Case study 1
Lead product designer on a 7-engineer team, developing a preventative maintenance solution for Fire and EMS departments. This enabled fleet managers to set up recurring maintenance schedules for tasks such as services, oil changes based on calendar / miles / hours.
The goal: prevent customer churn while driving migration from the legacy platform to improve operational readiness for Fire & EMS teams.
Collaboration
Stakeholder interviews and led cross functional workshops to define the problem, goals, the users and understand priorities.
User interviews
Conducted interviews with customers and SMEs to understand needs and pain points.
Data analysis
Conducted data analysis on existing solutions and customer behaviour.
Storymapping
Led story mapping workshops in collaboration with the Product Manager to identify and prioritise key features for development.
User testing
Wireframing / prototyping and usability testing solutions / continuous iterations.
Through stakeholder interviews and user research, I found a pattern emerged: agencies who purchased the new platform weren't using it. The same feedback surfaced repeatedly - without recurring maintenance scheduling, fleet managers couldn't schedule oil changes, track inspection cycles, or plan preventative service to prevent breakdowns and track service history, ensuring operational readiness.

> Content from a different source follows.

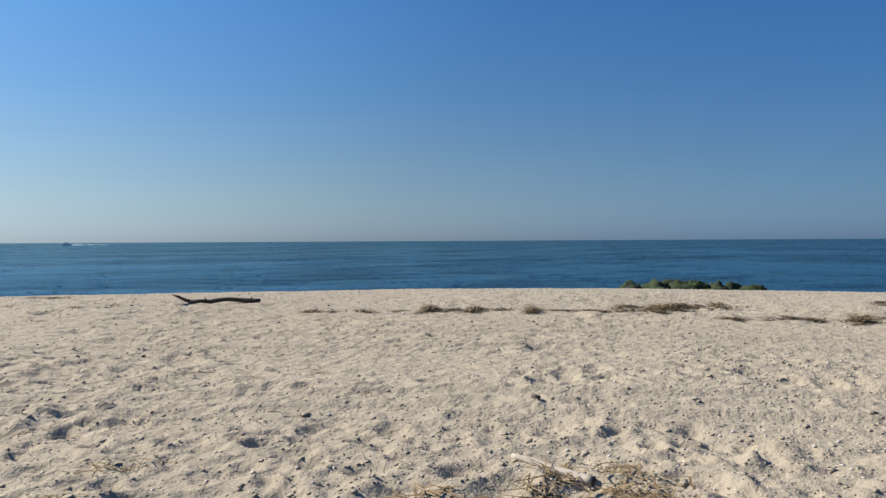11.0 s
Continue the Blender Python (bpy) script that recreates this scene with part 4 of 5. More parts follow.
lying_log("driftwood_stick", (26.09, -0.65), (25.43, -0.81), 0.02, 0.03, DARK, "thin dark branch on shelly sand", seed=46, sway=0.1, end=None, stub=2)
lying_log("driftwood_log", (37.06, -16.97), (35.89, -15.12), 0.14, 0.1, BROWN, "brown log lying near the water", seed=47, sway=0.04, end=None)
lying_log("driftwood_stick", (37.96, -27.67), (34.20, -26.93), 0.05, 0.04, DARK, "dark branch on the wrack line", seed=48, sway=0.1, end=None)
lying_log("driftwood_stick", (9.75, 2.78), (9.63, 2.60), 0.03, 0.025, DARK, "short dark wood scrap in dry seaweed", seed=49, sway=0.01, end=None)

# vine runner across the sand
vx = [(0.89, 5.57), (1.17, 5.34), (1.46, 5.11), (1.77, 4.92), (1.98, 4.76), (2.08, 4.47)]
t = thing("dry_vine", pose(vx[2][0], vx[2][1], gz(*vx[2])), "thin dry brown vine trailing over sand", "vine")
P = [(x - vx[2][0], y - vx[2][1], gz(x, y) - gz(*vx[2]) + 0.02 + 0.02 * (i % 2)) for i, (x, y) in enumerate(vx)]
limb("runner", P, (0.005,) * 6, BROWN, t, 3, 5, 0.1)
limb("side_shoot", [P[4], (P[4][0] + 0.15, P[4][1] + 0.02, P[4][2] + 0.03)], (0.004, 0.002), BROWN, t, 4, 5, 0.1)

# dead sticks and a pale slab of wood in the grass
lit = np.random.RandomState(19)
for k in range(26):
    x, y = lit.uniform(-3.2, 1.1), lit.uniform(2.4, 5.6)
    if inside_plants(np.array([x]), np.array([y]))[0] < -0.5:
        continue
    a, ln = lit.uniform(0, 6.28), lit.uniform(0.1, 0.34)
    lying_log("twig", (x - math.cos(a) * ln / 2, y - math.sin(a) * ln / 2), (x + math.cos(a) * ln / 2, y + math.sin(a) * ln / 2), lit.uniform(0.006, 0.014), lit.uniform(0.003, 0.008),
              (DARK, BROWN, GREYWOOD)[k % 3], "dead twig lying on sand among the grass", "twig", seed=200 + k, sway=0.04, end=None, stub=k % 2, n=7, group="twigs")
lying_log("weathered_plank", (-4.02, 5.82), (-5.49, 7.78), 0.06, 0.07, SILVER, "short silvery board half hidden in grass", seed=240, sway=0.01)
lying_log("branch", (-0.95, 3.39), (-1.05, 4.59), 0.02, 0.028, BROWN, "brown branch lying under the grass", seed=241, sway=0.05, end=None, stub=2)

# hollow log chunk
cx, cy = (0.89, 4.49)
t = thing("hollow_log_chunk", pose(cx, cy, gz(cx, cy) + 0.06, 0, -6, -62), "dark charred chunk of hollow log on sand", "driftwood", "driftwood")
ang = np.linspace(0, 2 * np.pi, 28, endpoint=False)
rr = np.random.RandomState(4)
outer = 0.078 * (1 + 0.10 * np.sin(ang * 2 + 1) + 0.05 * np.sin(ang * 5) + rr.uniform(-0.05, 0.05, 28))
V, F = [], []
for x, k in ((-0.13, 0.85), (-0.1, 0.96), (-0.06, 0.93), (-0.02, 1.02), (0.03, 0.97), (0.075, 1.03), (0.095, 0.97), (0.098, 0.72), (0.04, 0.6), (-0.02, 0.5), (-0.06, 0.1)):
    broken = np.clip(np.sin(ang - 0.6), 0, 1) ** 2 * 0.07 * (x > 0.06)
    jag = rr.uniform(-0.022, 0.022, 28) * (abs(x) > 0.07) + rr.uniform(-0.006, 0.006, 28)
    V.append(np.stack([x + jag - broken, np.cos(ang) * outer * k * rr.uniform(0.95, 1.05, 28), np.sin(ang) * outer * k], 1))
V = np.concatenate(V)
for i in range(10):
    for j in range(28):
        F.append((i * 28 + j, i * 28 + (j + 1) % 28, (i + 1) * 28 + (j + 1) % 28, (i + 1) * 28 + j))
put("shell_of_bark", mesh_np("shell_of_bark", V, np.array(F)), BARK, t)
limb("heartwood", [(-0.08, 0, 0), (0.0, 0, 0), (0.055, 0.012, -0.012)], (0.03, 0.038, 0.042), BROWN, t, 5, 12, 0.2, "brown rotted heartwood")
for k, (y2, z2) in enumerate(((0.06, 0.0), (0.03, 0.055), (-0.05, 0.03))):
    limb("splinter", [(-0.06, y2, z2), (-0.13, y2 * 1.2, z2 + 0.02), (-0.19, y2 * 1.5, z2 + 0.01 - 0.03 * k)], (0.024, 0.02, 0.004), DARK, t, 20 + k, 7, 0.25)

# leaning stub of a branch
sx0, sy0 = (1.71, 4.28)
t = thing("branch_stub", pose(sx0, sy0, gz(sx0, sy0)), "dark broken branch stub sticking out of sand", "driftwood", "driftwood")
P = np.array([(0.05, -0.02, -0.05), (0.01, 0.0, 0.02), (-0.03, 0.02, 0.07), (-0.065, 0.03, 0.12), (-0.085, 0.04, 0.17), (-0.095, 0.045, 0.2)])
limb("shaft", P, (0.036, 0.035, 0.029, 0.031, 0.024, 0.026), BARK, t, 6, 12, 0.16)
limb("broken_tip", [P[5], P[5] + np.array((0.012, 0.0, 0.03)), P[5] + np.array((0.02, -0.01, 0.055))], (0.02, 0.013, 0.003), GREYWOOD, t, 7, 7, 0.25)
limb("split_tip", [P[5] + np.array((-0.008, 0, -0.01)), P[5] + np.array((-0.03, 0, 0.02))], (0.014, 0.004), BARK, t, 9, 7, 0.2)
limb("side_knot", [P[3], P[3] + np.array((0.04, 0.0, 0.02))], (0.016, 0.006), BARK, t, 8, 7, 0.2)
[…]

The platform was missing a critical fleet management function.
Concept A.
Concept B.
Feedback from subject matter experts and customers pointed clearly to Concept B. Concept A's approach wouldn't accommodate the varying needs across different agencies, risking future rework. Concept B offered the flexibility and scalability required, since agencies had varying requirements.
Linear workflow structure
I organised the complex scheduling process into a logical, top-to-bottom flow that guided users through each decision point sequentially (title > frequency > calendar > notifications > add assets).

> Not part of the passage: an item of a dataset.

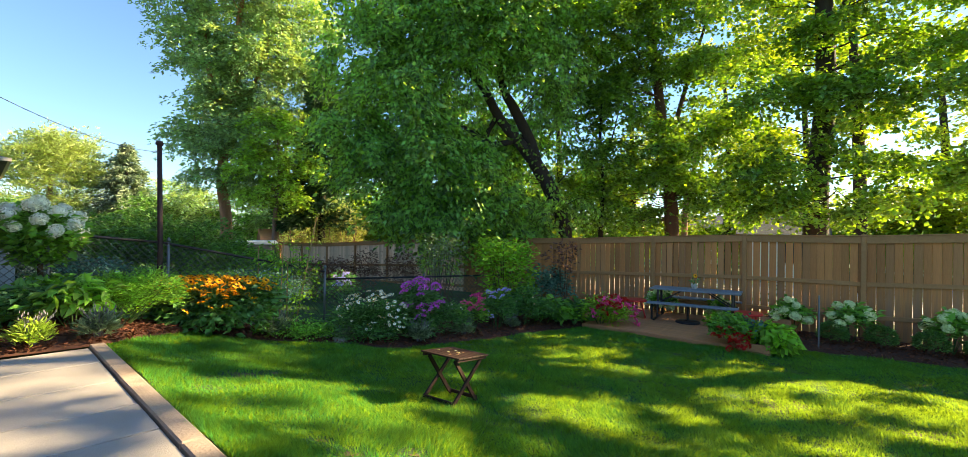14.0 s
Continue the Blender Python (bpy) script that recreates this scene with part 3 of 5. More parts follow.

Clear information hirearchy
I used consistent headings, subheadings, and visual grouping to create scannable sections that helped users understand where they were in the process.
Contextual help and examples
I designed the workflow so users set up schedules just once. For new users and users returning occasionally, I included helper text throughout to provide guidance (e.g., "e.g. full service ambulance - 5000 miles or 3 months") to reduce cognitive load, prevent errors and aid task completion.

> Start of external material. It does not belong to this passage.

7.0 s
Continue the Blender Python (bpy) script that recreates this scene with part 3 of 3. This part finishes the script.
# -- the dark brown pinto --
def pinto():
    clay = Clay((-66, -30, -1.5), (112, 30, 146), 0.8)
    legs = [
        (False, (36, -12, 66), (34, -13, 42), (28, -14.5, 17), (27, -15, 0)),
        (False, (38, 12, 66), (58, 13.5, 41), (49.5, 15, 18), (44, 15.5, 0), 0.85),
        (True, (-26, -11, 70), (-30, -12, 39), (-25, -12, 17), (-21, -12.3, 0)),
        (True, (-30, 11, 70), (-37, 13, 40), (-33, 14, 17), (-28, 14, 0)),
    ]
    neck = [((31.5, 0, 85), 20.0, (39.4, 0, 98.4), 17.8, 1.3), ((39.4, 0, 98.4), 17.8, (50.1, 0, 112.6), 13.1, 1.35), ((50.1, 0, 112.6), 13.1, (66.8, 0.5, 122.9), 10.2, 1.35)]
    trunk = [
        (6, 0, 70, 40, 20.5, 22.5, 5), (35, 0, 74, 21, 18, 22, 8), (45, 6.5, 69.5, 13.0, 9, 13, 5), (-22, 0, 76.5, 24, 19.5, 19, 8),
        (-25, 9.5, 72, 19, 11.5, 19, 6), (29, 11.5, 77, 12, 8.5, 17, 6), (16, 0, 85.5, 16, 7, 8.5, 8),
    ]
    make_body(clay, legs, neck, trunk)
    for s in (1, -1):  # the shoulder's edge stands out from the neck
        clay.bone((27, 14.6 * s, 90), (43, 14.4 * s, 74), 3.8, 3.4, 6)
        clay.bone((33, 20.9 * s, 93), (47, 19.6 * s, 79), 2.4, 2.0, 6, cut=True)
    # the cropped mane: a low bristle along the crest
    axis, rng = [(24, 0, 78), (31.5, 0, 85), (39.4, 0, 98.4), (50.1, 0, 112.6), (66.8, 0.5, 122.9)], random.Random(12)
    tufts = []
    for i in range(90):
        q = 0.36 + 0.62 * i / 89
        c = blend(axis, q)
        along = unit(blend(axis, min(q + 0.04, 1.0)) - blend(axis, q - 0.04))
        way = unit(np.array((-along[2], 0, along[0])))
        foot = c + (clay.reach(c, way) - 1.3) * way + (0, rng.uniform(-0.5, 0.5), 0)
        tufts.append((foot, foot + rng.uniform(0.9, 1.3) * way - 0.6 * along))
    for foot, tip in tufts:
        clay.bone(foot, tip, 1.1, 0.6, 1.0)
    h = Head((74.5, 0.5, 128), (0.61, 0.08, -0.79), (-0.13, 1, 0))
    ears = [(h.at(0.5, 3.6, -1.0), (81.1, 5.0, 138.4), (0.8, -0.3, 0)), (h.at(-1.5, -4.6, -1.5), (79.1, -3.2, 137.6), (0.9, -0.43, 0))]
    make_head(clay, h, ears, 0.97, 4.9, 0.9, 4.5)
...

Usability testing with 8 users revealed that flexibility and user control were a must have.
This insight drove a key design pivot: rather than predefining maintenance intervals, I enabled users to create custom schedules using any combination of metrics - odometer readings, engine hours, or calendar dates.
This gave users control over how maintenance is scheduled to fit their specific operational needs.
Use of progressive disclosure
Input fields for intervals and notifications appear only after users select their meter reading types so they weren't overwhelmed by irrelevant options upfront. This reduced cognitive load and prevented configuration errors by showing only relevant options based on user selections.
It prevented interface clutter while maintaining workflow efficiency.
Efficiency
Fleet managers can add multiple vehicles to the schedule at once, saving significant time. This was a must have since a number of agencies manage fleets of over 100 vehicles. This eliminated the need to manually create schedules for each vehicle individually.
Design decision: Automatic vs manual calculation
The assets table initially featured automatic calculation of the "next due date" based on the last preventative maintenance. However, technical constraints around real-time data processing made this approach too complex and risky to implement reliably.
We pivoted to a manual "calculate next due" button at the table level, allowing fleet managers to trigger calculations for all assets at once rather than having values update automatically as data changed. This compromise balanced technical feasibility with user needs.
Constraints
Early on in this project we knew there would be technical constraints that would affect what we could deliver. Involving the engineering team early in the process and receiving their input regularly was vital to ensure the project was feasible whilst still meeting user needs and staying within technical constraints.
Measuring success
Due to competing project priorities, it was later in the project where we defined impact metrics. On reflection we should have set these at the outset, during the problem definition phase ensuring clearer alignment on success criteria from day one.
Data analysis
Maintaining regular user feedback loops throughout the design process was essential. This ensured we built what users actually needed. Without it, we would have faced adoption barriers and expensive post-launch rework.